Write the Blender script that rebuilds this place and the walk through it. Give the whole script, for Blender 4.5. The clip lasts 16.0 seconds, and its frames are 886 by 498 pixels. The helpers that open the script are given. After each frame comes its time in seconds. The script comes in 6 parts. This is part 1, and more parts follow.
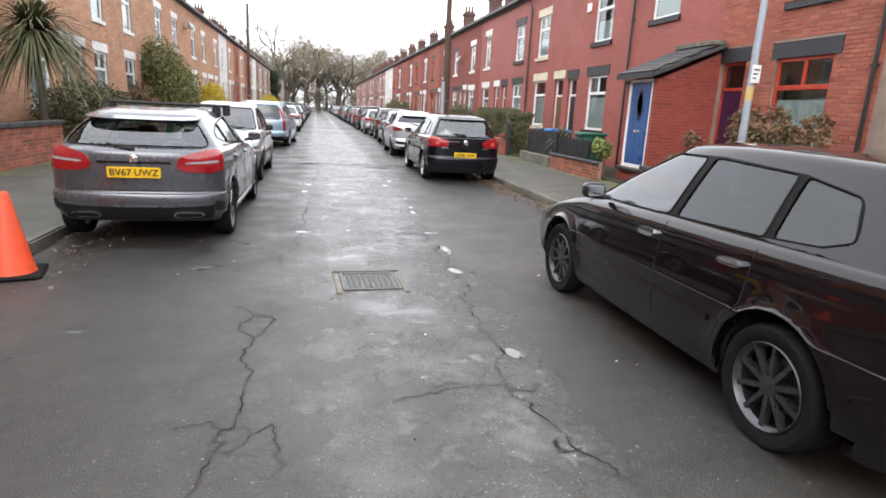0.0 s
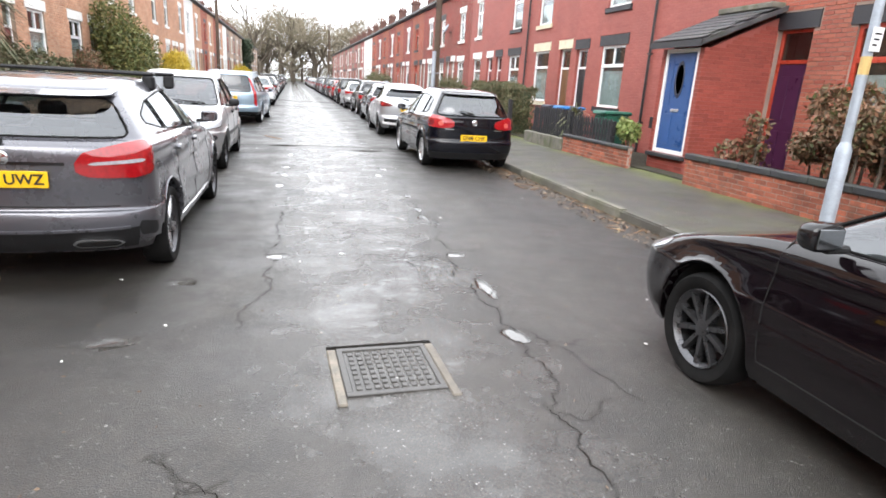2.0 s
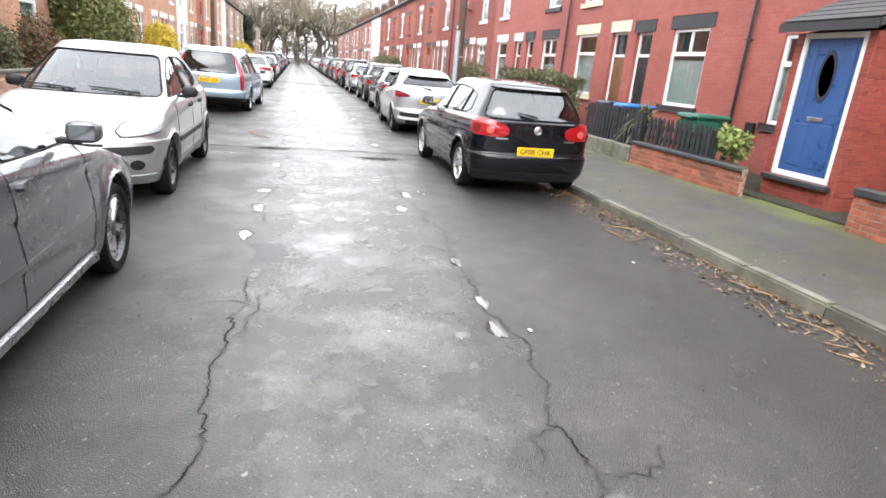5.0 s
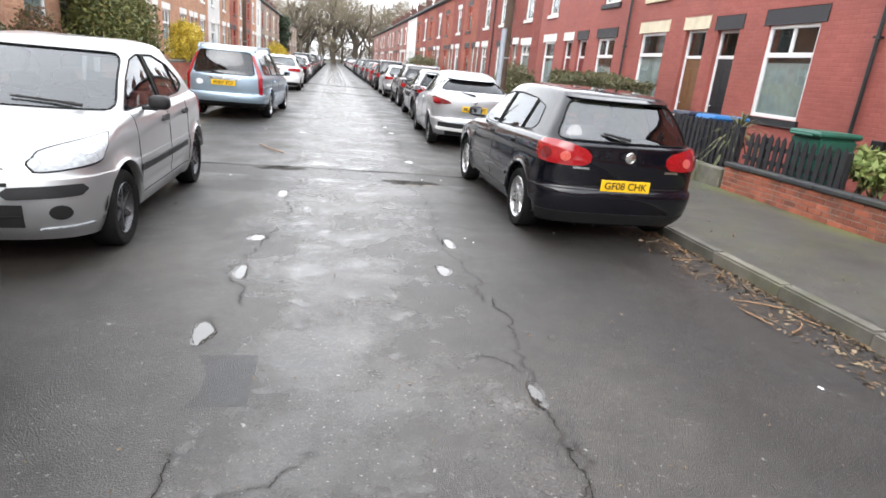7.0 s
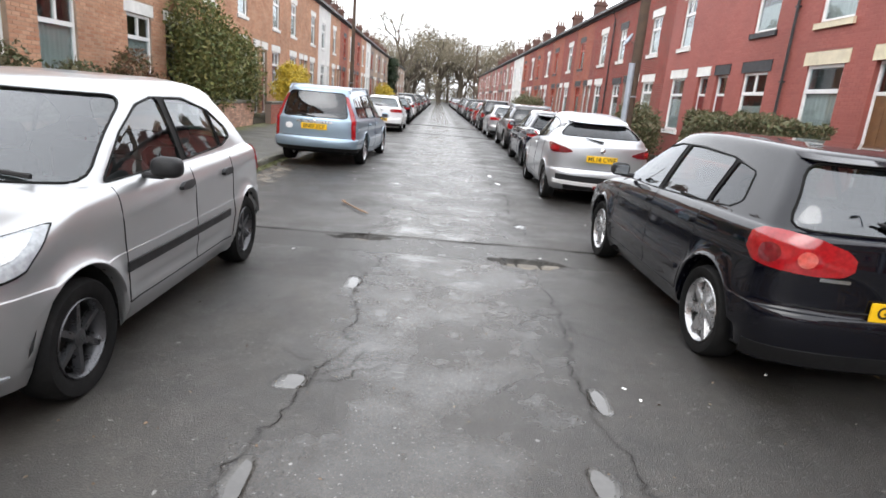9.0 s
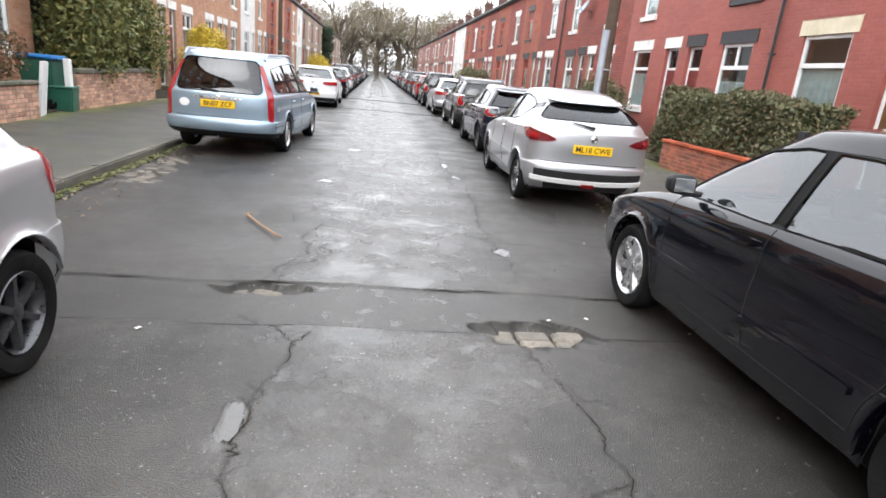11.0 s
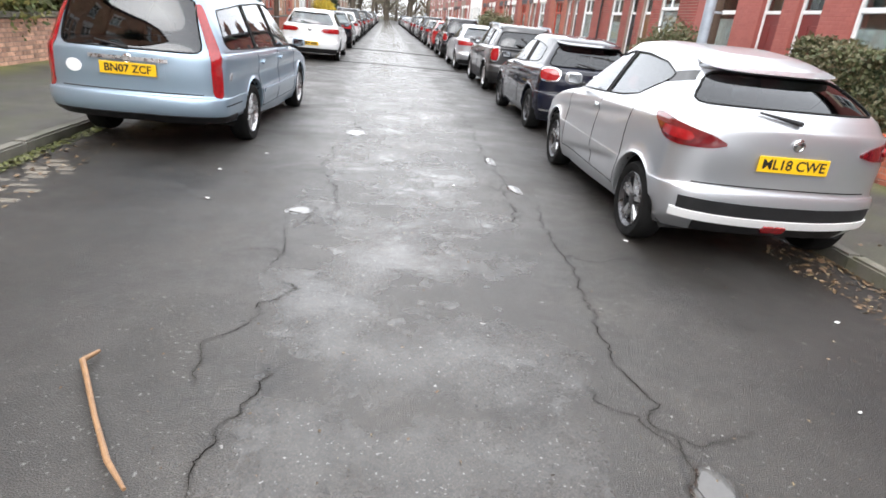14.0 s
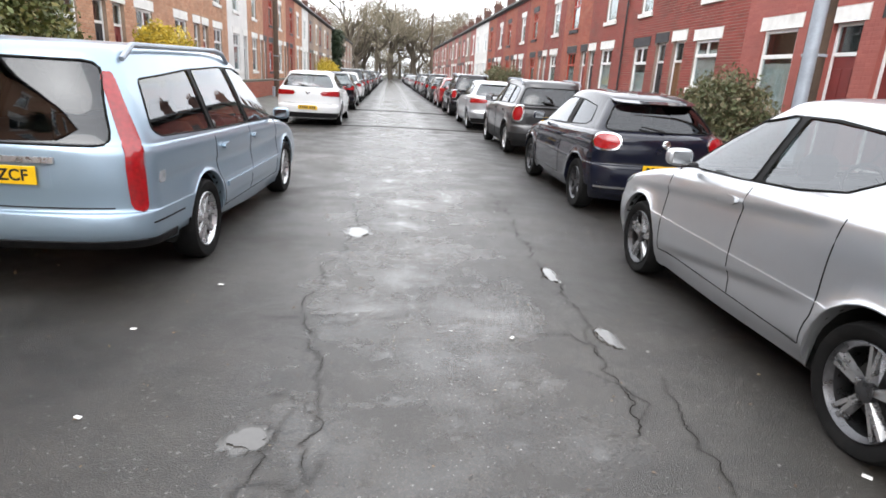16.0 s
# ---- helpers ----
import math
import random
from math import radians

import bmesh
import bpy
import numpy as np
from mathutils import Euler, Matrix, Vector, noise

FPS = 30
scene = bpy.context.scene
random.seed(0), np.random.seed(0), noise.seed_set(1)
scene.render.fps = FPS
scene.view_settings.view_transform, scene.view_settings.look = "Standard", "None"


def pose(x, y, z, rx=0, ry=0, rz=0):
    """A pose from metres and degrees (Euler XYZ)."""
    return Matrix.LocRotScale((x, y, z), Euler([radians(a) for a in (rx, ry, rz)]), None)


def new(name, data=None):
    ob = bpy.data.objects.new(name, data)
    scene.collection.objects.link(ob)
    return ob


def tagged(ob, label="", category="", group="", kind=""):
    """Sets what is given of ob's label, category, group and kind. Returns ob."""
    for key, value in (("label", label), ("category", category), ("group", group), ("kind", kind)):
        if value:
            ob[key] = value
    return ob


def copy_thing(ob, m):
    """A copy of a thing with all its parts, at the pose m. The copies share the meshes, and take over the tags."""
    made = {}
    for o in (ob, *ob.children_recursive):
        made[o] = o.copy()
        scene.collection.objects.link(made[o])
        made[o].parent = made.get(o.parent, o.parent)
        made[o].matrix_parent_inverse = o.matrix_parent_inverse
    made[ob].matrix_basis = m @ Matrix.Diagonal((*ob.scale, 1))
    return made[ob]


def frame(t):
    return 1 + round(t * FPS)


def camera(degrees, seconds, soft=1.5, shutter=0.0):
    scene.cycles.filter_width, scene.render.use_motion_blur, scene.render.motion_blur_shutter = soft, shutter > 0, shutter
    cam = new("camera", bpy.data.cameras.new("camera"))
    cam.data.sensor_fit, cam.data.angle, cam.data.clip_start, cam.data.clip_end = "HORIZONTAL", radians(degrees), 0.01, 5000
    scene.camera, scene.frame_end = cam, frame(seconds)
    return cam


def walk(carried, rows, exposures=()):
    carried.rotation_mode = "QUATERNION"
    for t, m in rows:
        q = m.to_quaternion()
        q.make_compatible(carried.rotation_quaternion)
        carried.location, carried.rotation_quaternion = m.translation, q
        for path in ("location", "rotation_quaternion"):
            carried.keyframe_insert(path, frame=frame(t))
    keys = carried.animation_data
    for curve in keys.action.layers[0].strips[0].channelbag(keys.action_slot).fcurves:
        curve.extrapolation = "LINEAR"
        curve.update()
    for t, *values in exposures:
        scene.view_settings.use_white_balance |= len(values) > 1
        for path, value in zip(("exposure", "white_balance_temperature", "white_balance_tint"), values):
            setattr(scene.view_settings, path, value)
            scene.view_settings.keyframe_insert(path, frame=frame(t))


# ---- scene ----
import collections

cam = camera(74.8, 16.0, soft=1.7)
METRES, EYE, TILT, LEAN, TURN = 18.25, 1.555, 0.43, 0.1, -12.7
ROWS = [
    (0.0, 0.0, 0.0, 0.0, 0.72, -13.8, -2.95),
    (0.5, -0.0068, 0.0258, 0.0, 1.49, -13.35, -2.27),
    (1.0, -0.0138, 0.0561, -0.0011, 0.82, -12.64, -2.83),
    (1.5, -0.0199, 0.0879, -0.0019, 0.05, -15.48, -4.38),
    (2.0, -0.0288, 0.1205, -0.0023, -1.4, -16.16, -3.52),
    (2.5, -0.0366, 0.1538, -0.0031, 0.48, -17.22, -4.61),
    (3.0, -0.0426, 0.1852, -0.0035, 0.26, -15.74, -3.72),
    (3.5, -0.0449, 0.2167, -0.0031, 2.1, -16.7, -3.54),
    (6.0, -0.0637, 0.3636, -0.0025, -2.42, -17.73, -5.88),
    (6.5, -0.0648, 0.3913, -0.0025, 4.4, -17.78, -6.08),
    (7.0, -0.0686, 0.4204, -0.0035, 2.47, -17.81, -5.33),
    (7.5, -0.071, 0.4491, -0.0034, 8.99, -15.82, -4.53),
    (8.0, -0.0787, 0.4784, -0.0037, 9.95, -16.34, -6.42),
    (8.5, -0.0839, 0.5071, -0.0041, 14.0, -16.62, -3.85),
    (9.0, -0.0901, 0.536, -0.0036, 12.3, -15.09, -4.83),
    (11.5, -0.1295, 0.6952, -0.0078, 6.26, -19.27, -5.41),
    (12.0, -0.1371, 0.7278, -0.0091, 9.79, -22.71, -5.94),
    (12.5, -0.1468, 0.7587, -0.0088, 5.03, -20.56, -6.15),
    (13.0, -0.1523, 0.7918, -0.0095, 7.18, -22.62, -6.41),
    (13.5, -0.1603, 0.8207, -0.0095, 4.96, -21.25, -5.38),
    (14.0, -0.1656, 0.8555, -0.0102, 7.55, -21.97, -5.45),
    (14.5, -0.1738, 0.8841, -0.0111, 5.37, -20.13, -5.9),
    (15.0, -0.1796, 0.9184, -0.0109, 4.87, -19.85, -5.16),
    (15.5, -0.1879, 0.9457, -0.0109, 4.9, -17.96, -5.09),
    (16.0, -0.1956, 0.9775, -0.0107, 7.7, -17.01, -3.36),
]
walk(cam, [(t, pose(0, 0, EYE, TILT, LEAN, TURN) @ pose(METRES * x, METRES * y, METRES * z, 90 + pitch, roll, yaw)) for t, x, y, z, yaw, pitch, roll in ROWS],
     exposures=[(0.0, 0.55), (1.5, 0.85), (3.0, 1.2), (3.7, 1.2), (6.0, 1.05), (6.5, 0.92), (8.5, 0.62), (9.0, 0.5), (12.5, 0.92), (14.5, 0.78), (16.0, 0.64)])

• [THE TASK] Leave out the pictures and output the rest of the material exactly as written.

• [REPLY]
Write the Blender script that rebuilds this place and the walk through it. Give the whole script, for Blender 4.5. The clip lasts 16.0 seconds, and its frames are 886 by 498 pixels. The helpers that open the script are given. After each frame comes its time in seconds. The script comes in 6 parts. This is part 1, and more parts follow.
0.0 s
2.0 s
5.0 s
7.0 s
9.0 s
11.0 s
14.0 s
16.0 s
# ---- helpers ----
import math
import random
from math import radians

import bmesh
import bpy
import numpy as np
from mathutils import Euler, Matrix, Vector, noise

FPS = 30
scene = bpy.context.scene
random.seed(0), np.random.seed(0), noise.seed_set(1)
scene.render.fps = FPS
scene.view_settings.view_transform, scene.view_settings.look = "Standard", "None"


def pose(x, y, z, rx=0, ry=0, rz=0):
    """A pose from metres and degrees (Euler XYZ)."""
    return Matrix.LocRotScale((x, y, z), Euler([radians(a) for a in (rx, ry, rz)]), None)


def new(name, data=None):
    ob = bpy.data.objects.new(name, data)
    scene.collection.objects.link(ob)
    return ob


def tagged(ob, label="", category="", group="", kind=""):
    """Sets what is given of ob's label, category, group and kind. Returns ob."""
    for key, value in (("label", label), ("category", category), ("group", group), ("kind", kind)):
        if value:
            ob[key] = value
    return ob


def copy_thing(ob, m):
    """A copy of a thing with all its parts, at the pose m. The copies share the meshes, and take over the tags."""
    made = {}
    for o in (ob, *ob.children_recursive):
        made[o] = o.copy()
        scene.collection.objects.link(made[o])
        made[o].parent = made.get(o.parent, o.parent)
        made[o].matrix_parent_inverse = o.matrix_parent_inverse
    made[ob].matrix_basis = m @ Matrix.Diagonal((*ob.scale, 1))
    return made[ob]


def frame(t):
    return 1 + round(t * FPS)


def camera(degrees, seconds, soft=1.5, shutter=0.0):
    scene.cycles.filter_width, scene.render.use_motion_blur, scene.render.motion_blur_shutter = soft, shutter > 0, shutter
    cam = new("camera", bpy.data.cameras.new("camera"))
    cam.data.sensor_fit, cam.data.angle, cam.data.clip_start, cam.data.clip_end = "HORIZONTAL", radians(degrees), 0.01, 5000
    scene.camera, scene.frame_end = cam, frame(seconds)
    return cam


def walk(carried, rows, exposures=()):
    carried.rotation_mode = "QUATERNION"
    for t, m in rows:
        q = m.to_quaternion()
        q.make_compatible(carried.rotation_quaternion)
        carried.location, carried.rotation_quaternion = m.translation, q
        for path in ("location", "rotation_quaternion"):
            carried.keyframe_insert(path, frame=frame(t))
    keys = carried.animation_data
    for curve in keys.action.layers[0].strips[0].channelbag(keys.action_slot).fcurves:
        curve.extrapolation = "LINEAR"
        curve.update()
    for t, *values in exposures:
        scene.view_settings.use_white_balance |= len(values) > 1
        for path, value in zip(("exposure", "white_balance_temperature", "white_balance_tint"), values):
            setattr(scene.view_settings, path, value)
            scene.view_settings.keyframe_insert(path, frame=frame(t))


# ---- scene ----
import collections

cam = camera(74.8, 16.0, soft=1.7)
METRES, EYE, TILT, LEAN, TURN = 18.25, 1.555, 0.43, 0.1, -12.7
ROWS = [
    (0.0, 0.0, 0.0, 0.0, 0.72, -13.8, -2.95),
    (0.5, -0.0068, 0.0258, 0.0, 1.49, -13.35, -2.27),
    (1.0, -0.0138, 0.0561, -0.0011, 0.82, -12.64, -2.83),
    (1.5, -0.0199, 0.0879, -0.0019, 0.05, -15.48, -4.38),
    (2.0, -0.0288, 0.1205, -0.0023, -1.4, -16.16, -3.52),
    (2.5, -0.0366, 0.1538, -0.0031, 0.48, -17.22, -4.61),
    (3.0, -0.0426, 0.1852, -0.0035, 0.26, -15.74, -3.72),
    (3.5, -0.0449, 0.2167, -0.0031, 2.1, -16.7, -3.54),
    (6.0, -0.0637, 0.3636, -0.0025, -2.42, -17.73, -5.88),
    (6.5, -0.0648, 0.3913, -0.0025, 4.4, -17.78, -6.08),
    (7.0, -0.0686, 0.4204, -0.0035, 2.47, -17.81, -5.33),
    (7.5, -0.071, 0.4491, -0.0034, 8.99, -15.82, -4.53),
    (8.0, -0.0787, 0.4784, -0.0037, 9.95, -16.34, -6.42),
    (8.5, -0.0839, 0.5071, -0.0041, 14.0, -16.62, -3.85),
    (9.0, -0.0901, 0.536, -0.0036, 12.3, -15.09, -4.83),
    (11.5, -0.1295, 0.6952, -0.0078, 6.26, -19.27, -5.41),
    (12.0, -0.1371, 0.7278, -0.0091, 9.79, -22.71, -5.94),
    (12.5, -0.1468, 0.7587, -0.0088, 5.03, -20.56, -6.15),
    (13.0, -0.1523, 0.7918, -0.0095, 7.18, -22.62, -6.41),
    (13.5, -0.1603, 0.8207, -0.0095, 4.96, -21.25, -5.38),
    (14.0, -0.1656, 0.8555, -0.0102, 7.55, -21.97, -5.45),
    (14.5, -0.1738, 0.8841, -0.0111, 5.37, -20.13, -5.9),
    (15.0, -0.1796, 0.9184, -0.0109, 4.87, -19.85, -5.16),
    (15.5, -0.1879, 0.9457, -0.0109, 4.9, -17.96, -5.09),
    (16.0, -0.1956, 0.9775, -0.0107, 7.7, -17.01, -3.36),
]
walk(cam, [(t, pose(0, 0, EYE, TILT, LEAN, TURN) @ pose(METRES * x, METRES * y, METRES * z, 90 + pitch, roll, yaw)) for t, x, y, z, yaw, pitch, roll in ROWS],
     exposures=[(0.0, 0.55), (1.5, 0.85), (3.0, 1.2), (3.7, 1.2), (6.0, 1.05), (6.5, 0.92), (8.5, 0.62), (9.0, 0.5), (12.5, 0.92), (14.5, 0.78), (16.0, 0.64)])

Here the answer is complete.